Ironically, another Benjaminite learned what his ancestor did not. In writing to the Corinthians, Paul reports that he prayed and wrestled with God three different times that his “thorn in the flesh” might be taken away. God’s reply was not what we would have expected for His faithful servant and great miracle worker, “And He has said to me, ‘My grace is sufficient for you, for power is perfected in weakness.’ Most gladly, therefore, I will rather boast about my weaknesses, so that the power of Christ may dwell in me.” II Cor. 12:9. He did not just accept defeat, but boasted in it, because that thorn was the receptacle through which God’s grace and power would flow.

We keep asking to be shown His way forward, but resort to gnashing our teeth when our way is thwarted, instead of turning to seek His guidance.
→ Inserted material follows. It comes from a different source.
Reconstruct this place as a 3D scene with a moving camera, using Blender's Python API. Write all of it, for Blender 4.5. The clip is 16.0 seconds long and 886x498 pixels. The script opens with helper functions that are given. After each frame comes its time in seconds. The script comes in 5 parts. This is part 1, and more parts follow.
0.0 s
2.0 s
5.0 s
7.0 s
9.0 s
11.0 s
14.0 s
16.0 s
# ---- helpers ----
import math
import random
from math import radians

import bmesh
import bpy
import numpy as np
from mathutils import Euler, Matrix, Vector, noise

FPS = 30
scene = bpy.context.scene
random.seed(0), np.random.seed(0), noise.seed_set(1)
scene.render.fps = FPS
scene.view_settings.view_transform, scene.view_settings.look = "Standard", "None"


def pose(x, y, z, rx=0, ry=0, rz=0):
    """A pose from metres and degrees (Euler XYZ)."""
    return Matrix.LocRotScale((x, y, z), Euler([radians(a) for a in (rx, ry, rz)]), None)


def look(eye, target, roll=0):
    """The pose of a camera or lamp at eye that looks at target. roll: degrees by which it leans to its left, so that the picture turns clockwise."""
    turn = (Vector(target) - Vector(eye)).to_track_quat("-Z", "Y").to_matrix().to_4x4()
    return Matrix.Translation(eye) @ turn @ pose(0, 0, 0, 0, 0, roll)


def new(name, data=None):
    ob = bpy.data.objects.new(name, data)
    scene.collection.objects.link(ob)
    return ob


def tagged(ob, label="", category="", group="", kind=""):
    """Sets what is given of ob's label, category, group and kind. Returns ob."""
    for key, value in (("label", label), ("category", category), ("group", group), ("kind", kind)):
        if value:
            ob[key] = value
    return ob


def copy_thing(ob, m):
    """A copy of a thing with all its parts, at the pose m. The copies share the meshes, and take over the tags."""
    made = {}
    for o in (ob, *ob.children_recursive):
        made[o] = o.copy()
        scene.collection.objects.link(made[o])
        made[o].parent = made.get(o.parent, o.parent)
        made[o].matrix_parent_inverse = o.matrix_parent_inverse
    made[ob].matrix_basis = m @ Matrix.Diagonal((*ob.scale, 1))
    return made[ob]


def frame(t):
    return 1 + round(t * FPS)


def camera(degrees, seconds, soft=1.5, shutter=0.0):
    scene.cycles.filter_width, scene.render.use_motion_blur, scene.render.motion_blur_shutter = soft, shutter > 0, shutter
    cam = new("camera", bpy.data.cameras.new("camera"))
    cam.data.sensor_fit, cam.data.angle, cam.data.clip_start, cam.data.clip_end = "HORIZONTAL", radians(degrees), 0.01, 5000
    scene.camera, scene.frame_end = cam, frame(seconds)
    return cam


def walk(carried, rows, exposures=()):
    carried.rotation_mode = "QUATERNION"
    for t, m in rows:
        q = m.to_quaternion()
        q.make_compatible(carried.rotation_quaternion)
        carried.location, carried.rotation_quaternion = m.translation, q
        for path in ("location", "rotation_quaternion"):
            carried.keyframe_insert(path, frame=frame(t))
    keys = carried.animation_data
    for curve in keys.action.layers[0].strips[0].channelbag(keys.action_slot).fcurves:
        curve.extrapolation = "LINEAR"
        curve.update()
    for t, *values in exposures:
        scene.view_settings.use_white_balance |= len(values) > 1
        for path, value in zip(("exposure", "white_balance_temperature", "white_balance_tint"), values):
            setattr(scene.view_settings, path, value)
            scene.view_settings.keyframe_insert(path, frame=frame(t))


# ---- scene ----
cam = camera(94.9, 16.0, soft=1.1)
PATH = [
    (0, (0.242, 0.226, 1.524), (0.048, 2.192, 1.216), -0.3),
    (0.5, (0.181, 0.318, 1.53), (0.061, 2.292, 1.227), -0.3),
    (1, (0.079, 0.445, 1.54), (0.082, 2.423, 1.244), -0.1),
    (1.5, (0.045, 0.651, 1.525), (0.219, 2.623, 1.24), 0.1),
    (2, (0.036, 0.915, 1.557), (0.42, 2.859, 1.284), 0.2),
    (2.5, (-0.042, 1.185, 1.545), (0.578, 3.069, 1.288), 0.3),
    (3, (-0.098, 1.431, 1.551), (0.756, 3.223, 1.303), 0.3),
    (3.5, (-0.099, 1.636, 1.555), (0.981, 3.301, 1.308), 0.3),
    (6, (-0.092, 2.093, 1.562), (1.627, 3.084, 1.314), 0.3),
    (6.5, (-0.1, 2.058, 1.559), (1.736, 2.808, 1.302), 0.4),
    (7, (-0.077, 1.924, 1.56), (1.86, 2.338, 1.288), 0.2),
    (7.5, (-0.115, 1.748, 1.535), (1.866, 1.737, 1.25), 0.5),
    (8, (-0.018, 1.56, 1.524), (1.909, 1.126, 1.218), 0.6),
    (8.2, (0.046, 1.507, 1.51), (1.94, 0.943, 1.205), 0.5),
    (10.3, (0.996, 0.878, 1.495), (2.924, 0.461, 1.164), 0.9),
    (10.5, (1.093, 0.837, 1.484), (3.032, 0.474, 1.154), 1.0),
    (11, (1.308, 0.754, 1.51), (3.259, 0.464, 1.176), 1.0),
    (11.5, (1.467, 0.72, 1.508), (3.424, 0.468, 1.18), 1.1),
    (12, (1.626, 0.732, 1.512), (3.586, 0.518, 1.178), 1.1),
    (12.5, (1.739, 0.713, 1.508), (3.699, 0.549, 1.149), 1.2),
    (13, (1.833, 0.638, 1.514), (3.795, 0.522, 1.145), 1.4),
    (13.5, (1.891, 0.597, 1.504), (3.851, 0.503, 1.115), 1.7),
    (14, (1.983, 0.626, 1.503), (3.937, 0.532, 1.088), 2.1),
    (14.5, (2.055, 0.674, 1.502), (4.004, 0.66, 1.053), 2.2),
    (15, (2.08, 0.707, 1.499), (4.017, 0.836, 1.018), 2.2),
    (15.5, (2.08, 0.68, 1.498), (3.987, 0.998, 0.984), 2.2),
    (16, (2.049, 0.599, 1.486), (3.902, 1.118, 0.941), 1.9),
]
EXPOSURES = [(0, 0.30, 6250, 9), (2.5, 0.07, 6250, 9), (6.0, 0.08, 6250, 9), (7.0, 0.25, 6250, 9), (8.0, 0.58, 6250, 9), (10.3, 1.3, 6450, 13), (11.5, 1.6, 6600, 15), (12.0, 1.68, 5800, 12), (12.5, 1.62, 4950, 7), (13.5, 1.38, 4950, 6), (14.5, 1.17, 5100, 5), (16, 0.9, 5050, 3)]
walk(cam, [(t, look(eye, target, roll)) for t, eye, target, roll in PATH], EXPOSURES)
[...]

We continue to regret the demolition of dreams, instead of rejoicing over the broken seeds from which God is using to grow beautiful fruit.
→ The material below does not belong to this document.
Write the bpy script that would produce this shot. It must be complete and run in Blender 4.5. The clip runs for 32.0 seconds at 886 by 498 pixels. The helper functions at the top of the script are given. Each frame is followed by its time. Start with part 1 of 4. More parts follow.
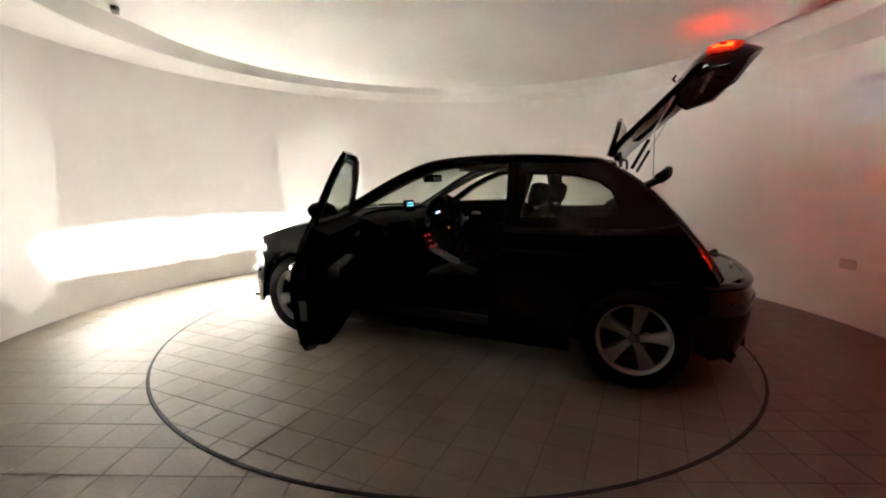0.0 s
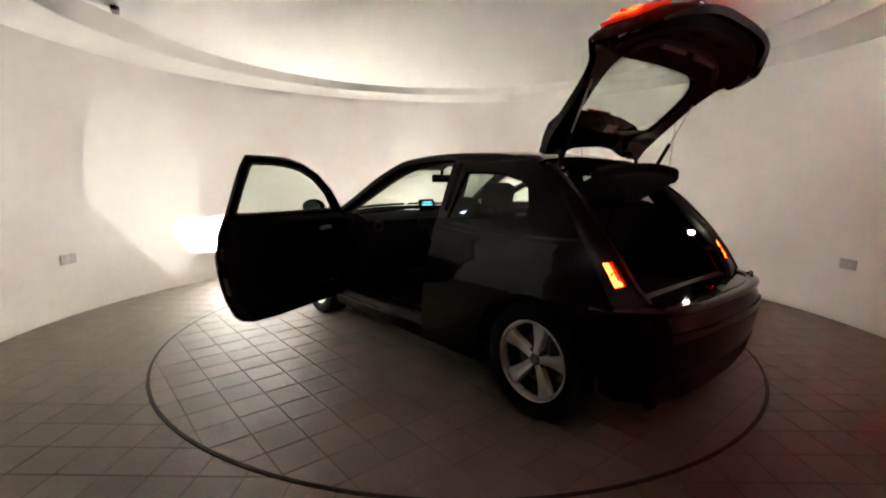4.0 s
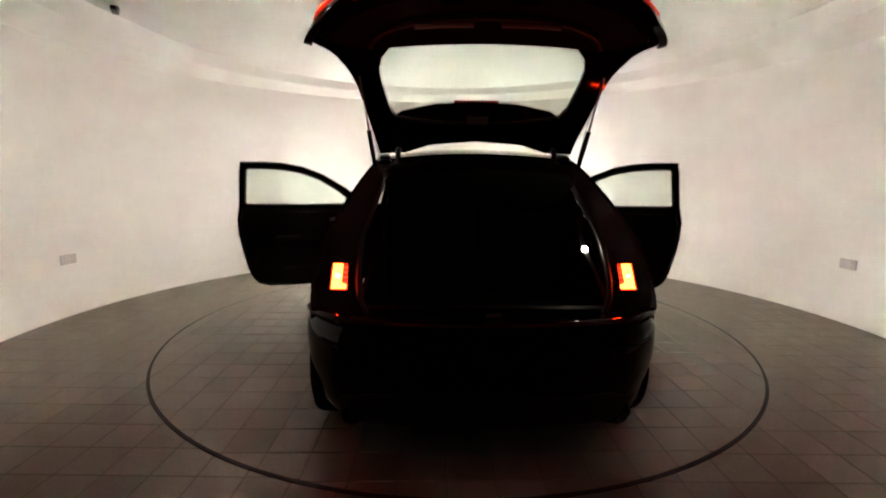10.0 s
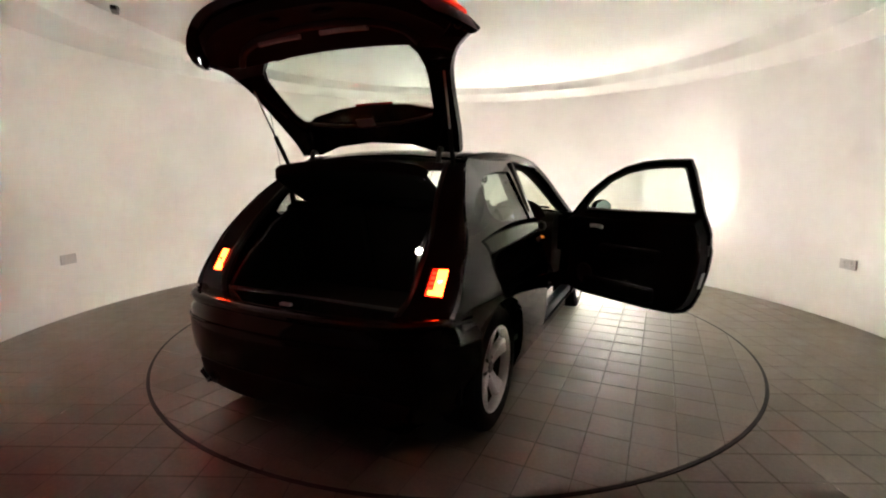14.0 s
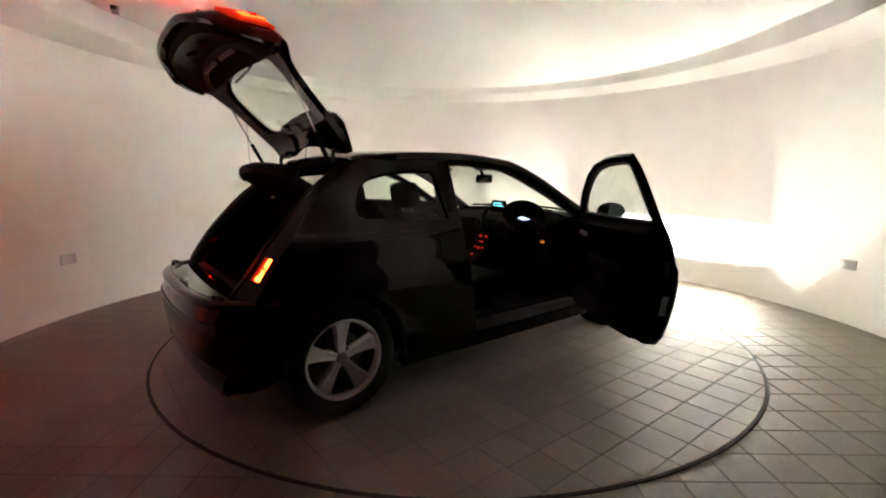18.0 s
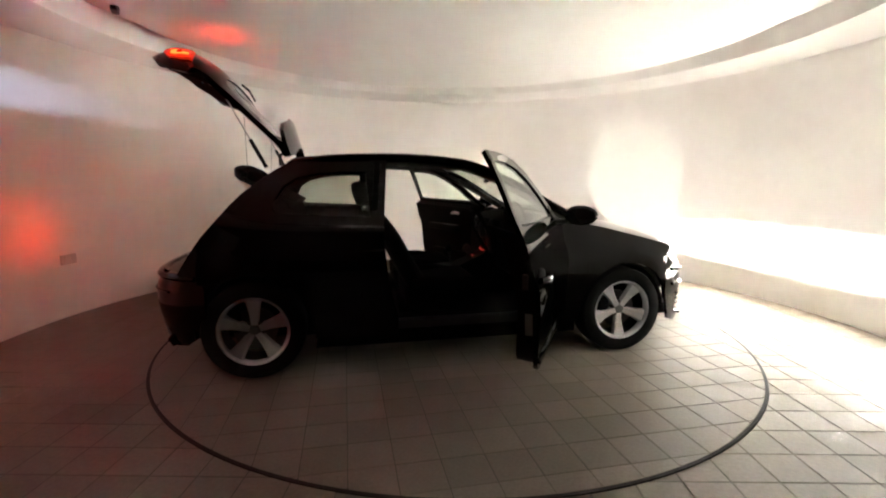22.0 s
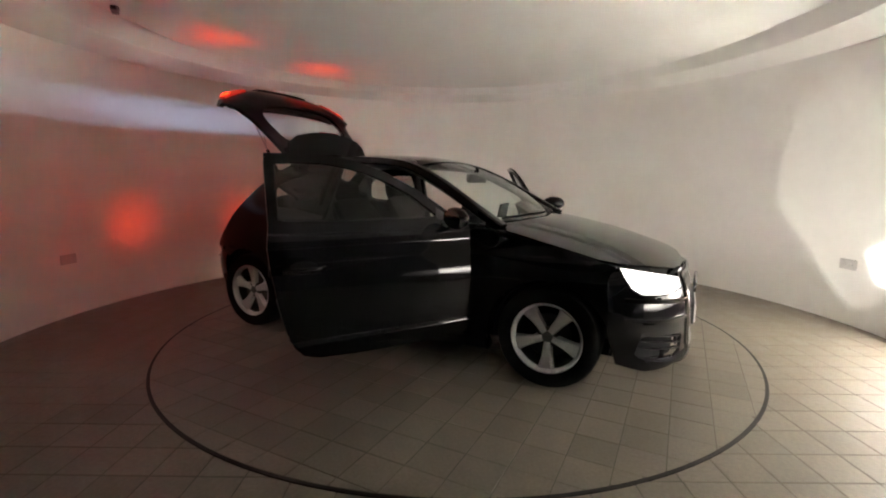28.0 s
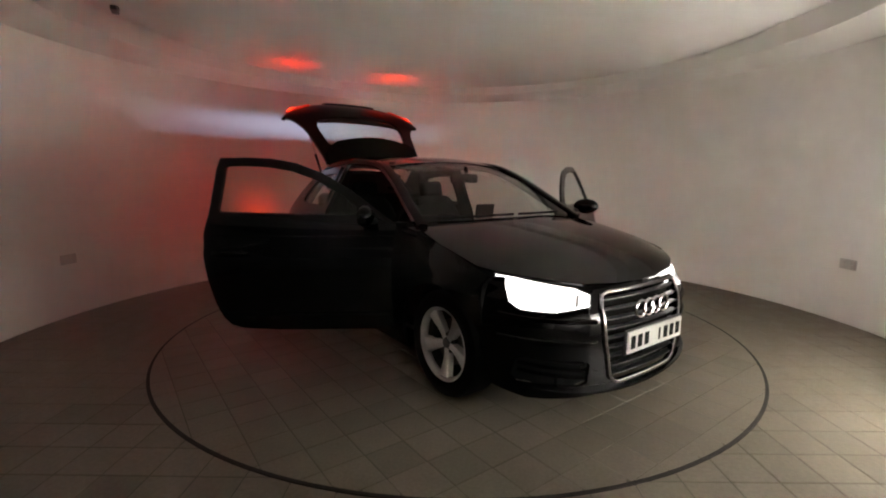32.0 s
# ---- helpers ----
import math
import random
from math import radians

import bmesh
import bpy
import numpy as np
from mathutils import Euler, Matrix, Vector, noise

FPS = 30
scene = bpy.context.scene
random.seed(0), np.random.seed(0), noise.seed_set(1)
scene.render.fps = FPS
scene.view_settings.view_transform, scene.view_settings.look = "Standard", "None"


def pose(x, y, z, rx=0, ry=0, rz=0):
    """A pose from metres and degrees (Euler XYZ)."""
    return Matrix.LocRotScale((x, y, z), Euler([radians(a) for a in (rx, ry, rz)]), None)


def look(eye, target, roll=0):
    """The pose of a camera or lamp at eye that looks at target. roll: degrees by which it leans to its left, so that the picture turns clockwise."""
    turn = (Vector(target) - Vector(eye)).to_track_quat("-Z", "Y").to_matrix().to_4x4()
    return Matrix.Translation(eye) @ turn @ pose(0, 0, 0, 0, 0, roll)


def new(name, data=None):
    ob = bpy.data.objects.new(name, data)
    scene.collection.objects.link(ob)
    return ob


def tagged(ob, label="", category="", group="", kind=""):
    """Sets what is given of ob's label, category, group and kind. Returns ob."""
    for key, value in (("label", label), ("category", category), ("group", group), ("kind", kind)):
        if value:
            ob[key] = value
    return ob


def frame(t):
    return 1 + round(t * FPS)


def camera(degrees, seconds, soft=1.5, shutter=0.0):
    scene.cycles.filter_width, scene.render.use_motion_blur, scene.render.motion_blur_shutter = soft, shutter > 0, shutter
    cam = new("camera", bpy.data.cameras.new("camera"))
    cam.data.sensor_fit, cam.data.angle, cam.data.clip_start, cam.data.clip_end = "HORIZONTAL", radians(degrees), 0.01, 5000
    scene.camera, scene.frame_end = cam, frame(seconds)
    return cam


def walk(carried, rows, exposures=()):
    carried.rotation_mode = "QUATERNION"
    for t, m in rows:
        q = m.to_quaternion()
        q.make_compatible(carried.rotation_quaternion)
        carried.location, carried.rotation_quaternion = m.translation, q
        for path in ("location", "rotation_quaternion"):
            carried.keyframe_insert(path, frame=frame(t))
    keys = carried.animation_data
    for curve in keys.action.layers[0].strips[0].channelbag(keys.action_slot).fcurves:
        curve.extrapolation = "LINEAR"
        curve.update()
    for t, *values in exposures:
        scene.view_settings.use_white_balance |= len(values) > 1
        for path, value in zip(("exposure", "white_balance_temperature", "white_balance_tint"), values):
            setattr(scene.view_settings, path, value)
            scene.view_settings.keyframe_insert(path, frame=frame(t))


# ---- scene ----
cam = camera(87.96, 32.0, soft=2.0)
EYE = Vector((0.0, -3.813, 1.211))
AIM = Vector((-0.02345, 0.98865, -0.14839))
walk(cam, [(0.0, look(EYE, EYE + AIM, 0.27)), (32.0, look(EYE, EYE + AIM, 0.27))], [(0.0, 5.0), (6.0, 5.1), (7.0, 5.22), (9.0, 5.18), (10.5, 5.4), (14.0, 5.42), (17.0, 5.3), (21.0, 5.34), (22.5, 5.22), (25.0, 4.66), (28.0, 4.66), (30.0, 5.02), (31.0, 5.18), (32.0, 5.06)])

# ---- world: the windowless room has only the car's own lamps ----
world = bpy.data.worlds.new("world")
scene.world = world
world.use_nodes = True
world.node_tree.nodes["Background"].inputs["Color"].default_value = (0.02, 0.018, 0.016, 1)
world.node_tree.nodes["Background"].inputs["Strength"].default_value = 0.001

# strengths of the glowing parts
BEAM, SPILL, BOWL, STRIP, TAIL, HATCHLAMP, PLATELAMP, BOOTLAMP = 132000.0, 295000.0, 0.08, 20.0, 0.32, 0.6, 230.0, 1.2

# plan, in metres: round room and turntable about the origin
WALL_C, WALL_R, SOFFIT_R, DISC_R = Vector((-0.007, -0.11, 0)), 3.416, 2.848, 2.433
SOFFIT_Z, DISC_Z, RECESS_Z = 2.36, 2.378, 2.56
TABLE_R = 2.2165
TILE = 0.2
OFFX, OFFY = -0.2066, -0.064
TILE_Y = -0.037


def heading(t):
    """The turntable's angle at t seconds, in radians."""
    return 2.762 - 0.1149 * t - 0.0304e-3 * (t - 16) ** 2 + 0.0217e-4 * (t - 16) ** 3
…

Throughout history, God’s will was accomplished—Rachel played her part in having children that were included in the 12 tribes of Israel; and Hannah gave birth to Samuel, the great judge of Israel. God’s plan is always fulfilled, He weaves with the threads of our lives—whether we are obstinate or not. We may be woven beneath his tapestry for long periods, but we are still used.   We cannot always choose how or where we are woven, but we can offer Him the brightness of our colors, the attitude of our hearts.

So, excuse me while I go play ‘Wonder Woman’ with the kids (complete with flying cape). We are rejoicing over our squashed dream—for God is using it to shower us with His grace and to show us His power. Amen!